Goal: Copy the data that follows, character for character, minus the pictures.

Information shown:
↓↓↓

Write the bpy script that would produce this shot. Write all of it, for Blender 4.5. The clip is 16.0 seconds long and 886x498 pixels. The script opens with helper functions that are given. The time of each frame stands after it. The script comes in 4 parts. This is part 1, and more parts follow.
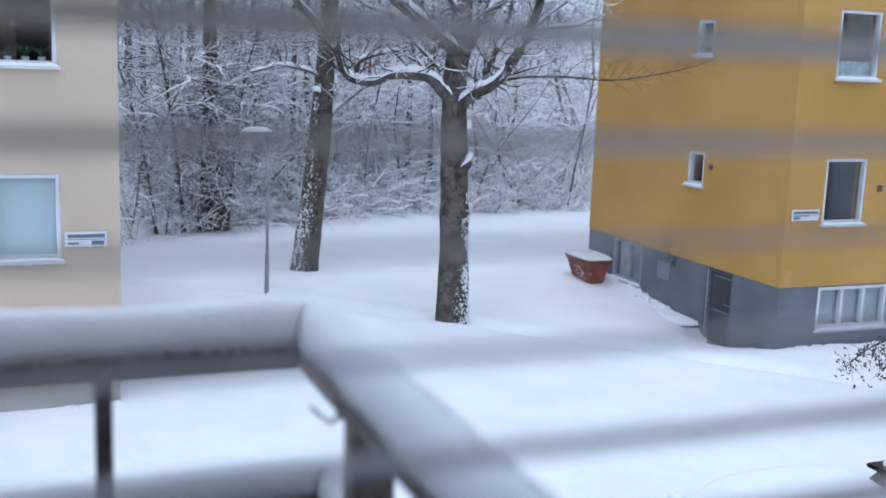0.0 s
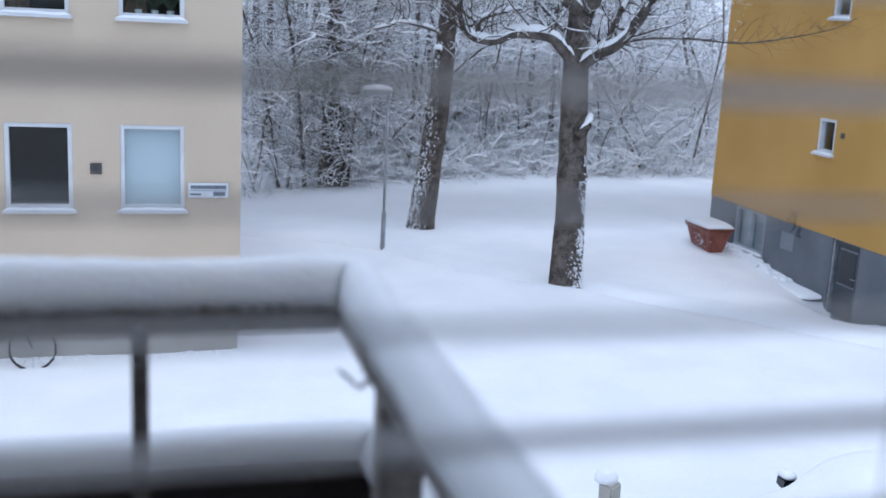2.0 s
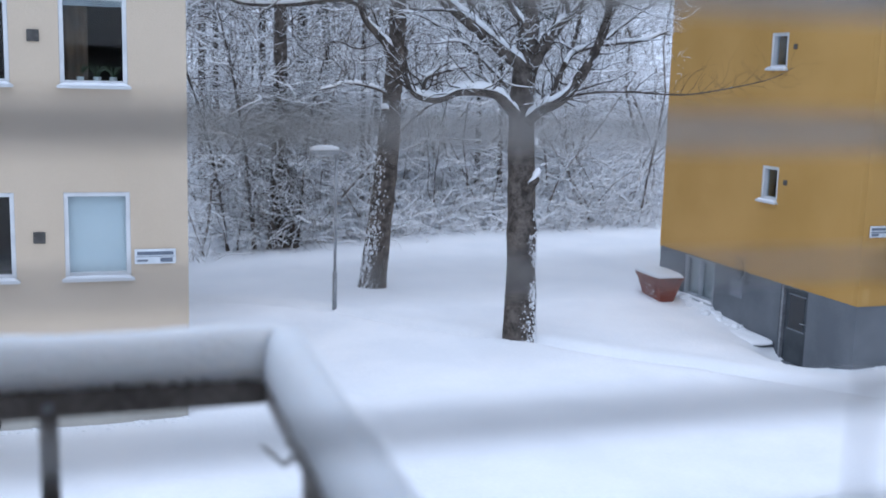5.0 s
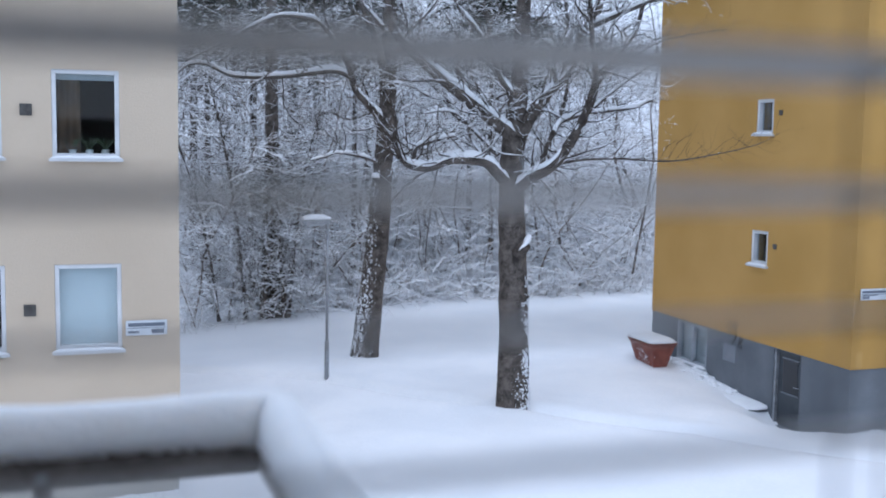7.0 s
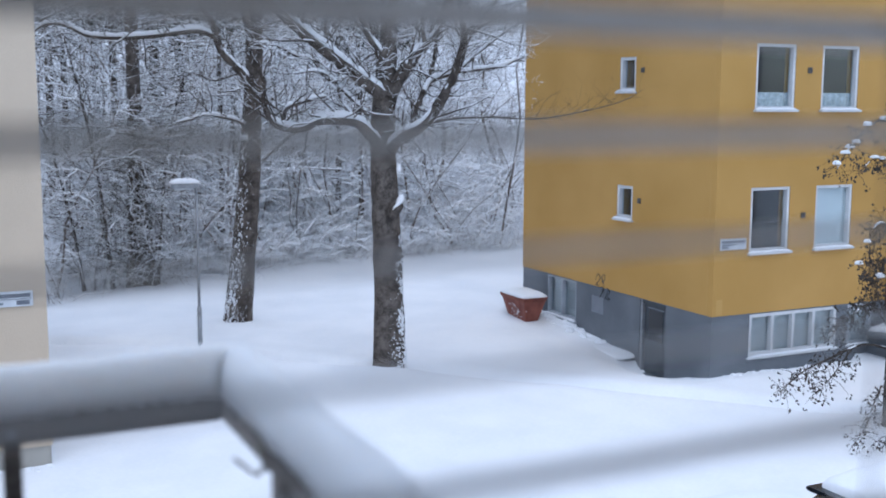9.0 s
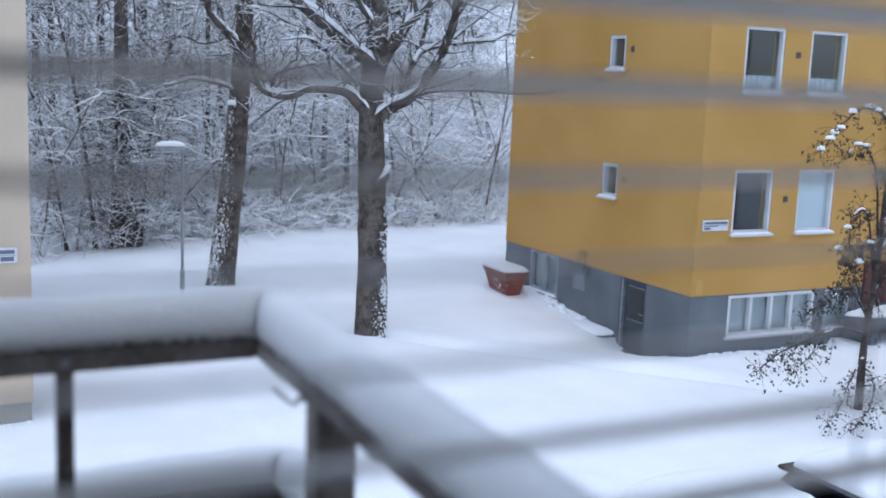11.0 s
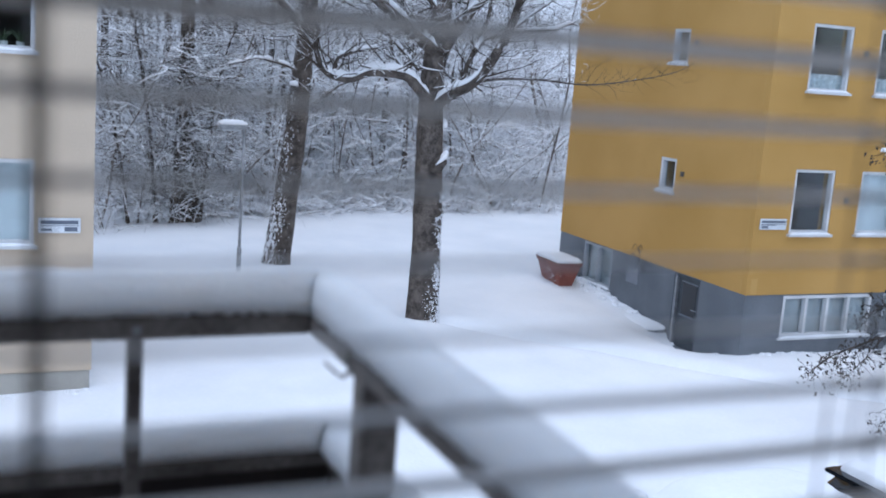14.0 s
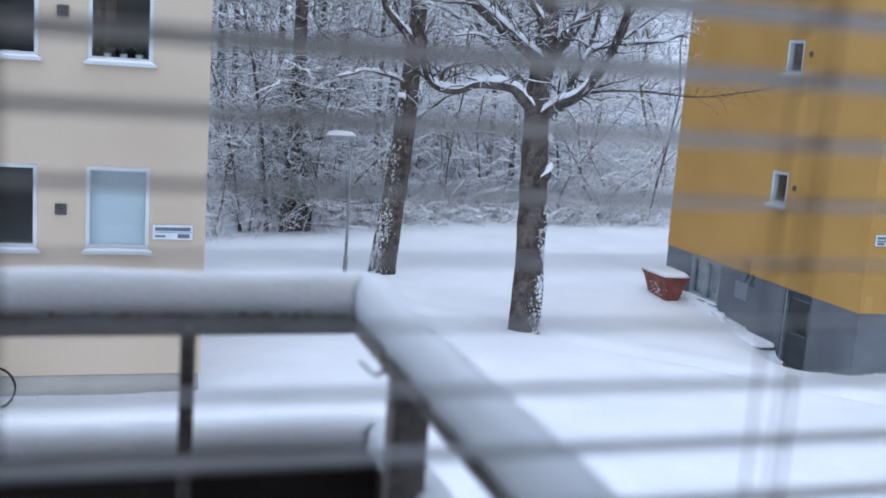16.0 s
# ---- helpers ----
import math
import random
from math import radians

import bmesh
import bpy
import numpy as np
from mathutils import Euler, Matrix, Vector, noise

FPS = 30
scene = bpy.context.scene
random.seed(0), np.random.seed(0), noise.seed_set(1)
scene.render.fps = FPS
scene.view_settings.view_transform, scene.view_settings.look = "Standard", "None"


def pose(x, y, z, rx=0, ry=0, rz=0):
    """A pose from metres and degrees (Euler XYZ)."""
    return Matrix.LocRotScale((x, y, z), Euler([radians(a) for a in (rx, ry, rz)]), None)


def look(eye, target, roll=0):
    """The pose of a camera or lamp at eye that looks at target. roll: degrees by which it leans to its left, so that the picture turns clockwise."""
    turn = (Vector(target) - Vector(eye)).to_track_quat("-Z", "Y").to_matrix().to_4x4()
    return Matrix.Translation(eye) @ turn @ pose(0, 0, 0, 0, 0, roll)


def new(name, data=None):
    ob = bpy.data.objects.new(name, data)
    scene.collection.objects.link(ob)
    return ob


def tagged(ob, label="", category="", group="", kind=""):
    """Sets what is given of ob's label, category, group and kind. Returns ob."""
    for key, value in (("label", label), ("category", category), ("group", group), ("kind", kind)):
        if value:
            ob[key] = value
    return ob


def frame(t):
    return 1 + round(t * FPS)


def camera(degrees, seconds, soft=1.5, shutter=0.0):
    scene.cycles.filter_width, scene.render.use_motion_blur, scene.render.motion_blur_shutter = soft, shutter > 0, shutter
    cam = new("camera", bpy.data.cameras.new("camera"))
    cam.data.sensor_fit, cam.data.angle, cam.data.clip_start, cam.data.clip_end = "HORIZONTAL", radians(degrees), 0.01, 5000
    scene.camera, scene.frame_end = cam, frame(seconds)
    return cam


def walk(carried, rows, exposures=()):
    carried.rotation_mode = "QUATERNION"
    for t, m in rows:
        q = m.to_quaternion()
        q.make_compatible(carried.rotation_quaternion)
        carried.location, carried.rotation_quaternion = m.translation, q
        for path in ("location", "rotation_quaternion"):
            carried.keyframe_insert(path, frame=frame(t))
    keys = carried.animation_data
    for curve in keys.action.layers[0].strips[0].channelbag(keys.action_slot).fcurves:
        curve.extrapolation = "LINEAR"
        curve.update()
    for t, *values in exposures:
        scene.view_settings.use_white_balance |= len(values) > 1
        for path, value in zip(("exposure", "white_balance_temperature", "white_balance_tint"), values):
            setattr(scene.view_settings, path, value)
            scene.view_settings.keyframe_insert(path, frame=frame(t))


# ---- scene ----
cam = camera(44.53, 16.0)
cam.data.dof.use_dof = True
cam.data.dof.focus_distance = 7.0
cam.data.dof.aperture_fstop = 3.6

PATH = [
    (0.0, pose(-0.096, -0.031, 5.607, 79.987, -2.160, -21.864)),
    (0.5, pose(-0.066, -0.016, 5.604, 79.187, -2.402, -20.450)),
    (1.0, pose(-0.038, -0.007, 5.600, 78.080, -2.222, -19.435)),
    (1.5, pose(-0.013, 0.000, 5.598, 77.861, -2.828, -17.222)),
    (2.0, pose(0.003, -0.001, 5.600, 77.619, -2.922, -15.296)),
    (2.5, pose(0.021, 0.018, 5.595, 77.216, -3.081, -14.233)),
    (3.0, pose(0.038, 0.017, 5.595, 77.633, -2.795, -15.577)),
    (3.5, pose(0.045, 0.033, 5.595, 78.220, -2.454, -15.954)),
    (6.0, pose(0.043, 0.052, 5.593, 82.471, -1.010, -19.084)),
    (6.5, pose(0.042, 0.039, 5.596, 83.311, -1.089, -18.366)),
    (7.0, pose(0.040, 0.034, 5.594, 84.370, -0.926, -18.622)),
    (7.5, pose(0.025, 0.035, 5.593, 84.761, -1.400, -18.713)),
    (8.0, pose(0.002, 0.036, 5.593, 84.787, -1.182, -20.673)),
    (8.5, pose(-0.027, 0.024, 5.594, 84.136, -0.816, -23.570)),
    (9.0, pose(-0.070, 0.005, 5.591, 82.354, -0.259, -25.669)),
    (11.5, pose(-0.172, -0.096, 5.583, 80.692, -2.835, -25.878)),
    (12.0, pose(-0.184, -0.125, 5.590, 80.286, -2.822, -23.370)),
    (12.5, pose(-0.185, -0.127, 5.595, 80.489, -3.711, -23.895)),
    (13.0, pose(-0.184, -0.125, 5.595, 80.135, -4.127, -24.419)),
    (13.5, pose(-0.184, -0.135, 5.600, 79.653, -3.702, -24.087)),
    (14.0, pose(-0.187, -0.152, 5.603, 80.028, -4.152, -23.108)),
    (14.5, pose(-0.188, -0.159, 5.604, 80.434, -4.471, -22.386)),
    (15.0, pose(-0.185, -0.168, 5.605, 80.075, -4.686, -22.252)),
    (15.5, pose(-0.159, -0.190, 5.608, 80.267, -4.510, -20.412)),
    (16.0, pose(-0.119, -0.235, 5.612, 80.230, -4.040, -17.305)),
]
walk(cam, PATH, [(0.0, 1.03, 5480, 8), (16.0, 1.03, 5480, 8)])

# ---- overcast winter light ----
world = bpy.data.worlds.new("overcast_sky")
scene.world = world
world.use_nodes = True
wn = world.node_tree.nodes
sky = wn.new("ShaderNodeTexSky")
sky.sky_type = "NISHITA"
sky.sun_disc = False
sky.sun_elevation = radians(78)
sky.sun_rotation = radians(202)
sky.air_density, sky.dust_density, sky.ozone_density = 1.0, 1.0, 2.5
grey, veil = wn.new("ShaderNodeRGBToBW"), wn.new("ShaderNodeMixRGB")
veil.inputs[0].default_value = 0.6
world.node_tree.links.new(sky.outputs[0], grey.inputs[0])
world.node_tree.links.new(sky.outputs[0], veil.inputs[1])
world.node_tree.links.new(grey.outputs[0], veil.inputs[2])
world.node_tree.links.new(veil.outputs[0], wn["Background"].inputs[0])
wn["Background"].inputs[1].default_value = 0.13
sun_data = bpy.data.lights.new("sun", "SUN")
sun_data.energy, sun_data.angle, sun_data.color = 0.6, radians(110), (1.0, 0.97, 0.94)
sun = new("sun", sun_data)
sun.matrix_world = look((-4, -9.8, 50), (0, 0, 0))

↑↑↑

Solution:
Write the bpy script that would produce this shot. Write all of it, for Blender 4.5. The clip is 16.0 seconds long and 886x498 pixels. The script opens with helper functions that are given. The time of each frame stands after it. The script comes in 4 parts. This is part 1, and more parts follow.
0.0 s
2.0 s
5.0 s
7.0 s
9.0 s
11.0 s
14.0 s
16.0 s
# ---- helpers ----
import math
import random
from math import radians

import bmesh
import bpy
import numpy as np
from mathutils import Euler, Matrix, Vector, noise

FPS = 30
scene = bpy.context.scene
random.seed(0), np.random.seed(0), noise.seed_set(1)
scene.render.fps = FPS
scene.view_settings.view_transform, scene.view_settings.look = "Standard", "None"


def pose(x, y, z, rx=0, ry=0, rz=0):
    """A pose from metres and degrees (Euler XYZ)."""
    return Matrix.LocRotScale((x, y, z), Euler([radians(a) for a in (rx, ry, rz)]), None)


def look(eye, target, roll=0):
    """The pose of a camera or lamp at eye that looks at target. roll: degrees by which it leans to its left, so that the picture turns clockwise."""
    turn = (Vector(target) - Vector(eye)).to_track_quat("-Z", "Y").to_matrix().to_4x4()
    return Matrix.Translation(eye) @ turn @ pose(0, 0, 0, 0, 0, roll)


def new(name, data=None):
    ob = bpy.data.objects.new(name, data)
    scene.collection.objects.link(ob)
    return ob


def tagged(ob, label="", category="", group="", kind=""):
    """Sets what is given of ob's label, category, group and kind. Returns ob."""
    for key, value in (("label", label), ("category", category), ("group", group), ("kind", kind)):
        if value:
            ob[key] = value
    return ob


def frame(t):
    return 1 + round(t * FPS)


def camera(degrees, seconds, soft=1.5, shutter=0.0):
    scene.cycles.filter_width, scene.render.use_motion_blur, scene.render.motion_blur_shutter = soft, shutter > 0, shutter
    cam = new("camera", bpy.data.cameras.new("camera"))
    cam.data.sensor_fit, cam.data.angle, cam.data.clip_start, cam.data.clip_end = "HORIZONTAL", radians(degrees), 0.01, 5000
    scene.camera, scene.frame_end = cam, frame(seconds)
    return cam


def walk(carried, rows, exposures=()):
    carried.rotation_mode = "QUATERNION"
    for t, m in rows:
        q = m.to_quaternion()
        q.make_compatible(carried.rotation_quaternion)
        carried.location, carried.rotation_quaternion = m.translation, q
        for path in ("location", "rotation_quaternion"):
            carried.keyframe_insert(path, frame=frame(t))
    keys = carried.animation_data
    for curve in keys.action.layers[0].strips[0].channelbag(keys.action_slot).fcurves:
        curve.extrapolation = "LINEAR"
        curve.update()
    for t, *values in exposures:
        scene.view_settings.use_white_balance |= len(values) > 1
        for path, value in zip(("exposure", "white_balance_temperature", "white_balance_tint"), values):
            setattr(scene.view_settings, path, value)
            scene.view_settings.keyframe_insert(path, frame=frame(t))


# ---- scene ----
cam = camera(44.53, 16.0)
cam.data.dof.use_dof = True
cam.data.dof.focus_distance = 7.0
cam.data.dof.aperture_fstop = 3.6

PATH = [
    (0.0, pose(-0.096, -0.031, 5.607, 79.987, -2.160, -21.864)),
    (0.5, pose(-0.066, -0.016, 5.604, 79.187, -2.402, -20.450)),
    (1.0, pose(-0.038, -0.007, 5.600, 78.080, -2.222, -19.435)),
    (1.5, pose(-0.013, 0.000, 5.598, 77.861, -2.828, -17.222)),
    (2.0, pose(0.003, -0.001, 5.600, 77.619, -2.922, -15.296)),
    (2.5, pose(0.021, 0.018, 5.595, 77.216, -3.081, -14.233)),
    (3.0, pose(0.038, 0.017, 5.595, 77.633, -2.795, -15.577)),
    (3.5, pose(0.045, 0.033, 5.595, 78.220, -2.454, -15.954)),
    (6.0, pose(0.043, 0.052, 5.593, 82.471, -1.010, -19.084)),
    (6.5, pose(0.042, 0.039, 5.596, 83.311, -1.089, -18.366)),
    (7.0, pose(0.040, 0.034, 5.594, 84.370, -0.926, -18.622)),
    (7.5, pose(0.025, 0.035, 5.593, 84.761, -1.400, -18.713)),
    (8.0, pose(0.002, 0.036, 5.593, 84.787, -1.182, -20.673)),
    (8.5, pose(-0.027, 0.024, 5.594, 84.136, -0.816, -23.570)),
    (9.0, pose(-0.070, 0.005, 5.591, 82.354, -0.259, -25.669)),
    (11.5, pose(-0.172, -0.096, 5.583, 80.692, -2.835, -25.878)),
    (12.0, pose(-0.184, -0.125, 5.590, 80.286, -2.822, -23.370)),
    (12.5, pose(-0.185, -0.127, 5.595, 80.489, -3.711, -23.895)),
    (13.0, pose(-0.184, -0.125, 5.595, 80.135, -4.127, -24.419)),
    (13.5, pose(-0.184, -0.135, 5.600, 79.653, -3.702, -24.087)),
    (14.0, pose(-0.187, -0.152, 5.603, 80.028, -4.152, -23.108)),
    (14.5, pose(-0.188, -0.159, 5.604, 80.434, -4.471, -22.386)),
    (15.0, pose(-0.185, -0.168, 5.605, 80.075, -4.686, -22.252)),
    (15.5, pose(-0.159, -0.190, 5.608, 80.267, -4.510, -20.412)),
    (16.0, pose(-0.119, -0.235, 5.612, 80.230, -4.040, -17.305)),
]
walk(cam, PATH, [(0.0, 1.03, 5480, 8), (16.0, 1.03, 5480, 8)])

# ---- overcast winter light ----
world = bpy.data.worlds.new("overcast_sky")
scene.world = world
world.use_nodes = True
wn = world.node_tree.nodes
sky = wn.new("ShaderNodeTexSky")
sky.sky_type = "NISHITA"
sky.sun_disc = False
sky.sun_elevation = radians(78)
sky.sun_rotation = radians(202)
sky.air_density, sky.dust_density, sky.ozone_density = 1.0, 1.0, 2.5
grey, veil = wn.new("ShaderNodeRGBToBW"), wn.new("ShaderNodeMixRGB")
veil.inputs[0].default_value = 0.6
world.node_tree.links.new(sky.outputs[0], grey.inputs[0])
world.node_tree.links.new(sky.outputs[0], veil.inputs[1])
world.node_tree.links.new(grey.outputs[0], veil.inputs[2])
world.node_tree.links.new(veil.outputs[0], wn["Background"].inputs[0])
wn["Background"].inputs[1].default_value = 0.13
sun_data = bpy.data.lights.new("sun", "SUN")
sun_data.energy, sun_data.angle, sun_data.color = 0.6, radians(110), (1.0, 0.97, 0.94)
sun = new("sun", sun_data)
sun.matrix_world = look((-4, -9.8, 50), (0, 0, 0))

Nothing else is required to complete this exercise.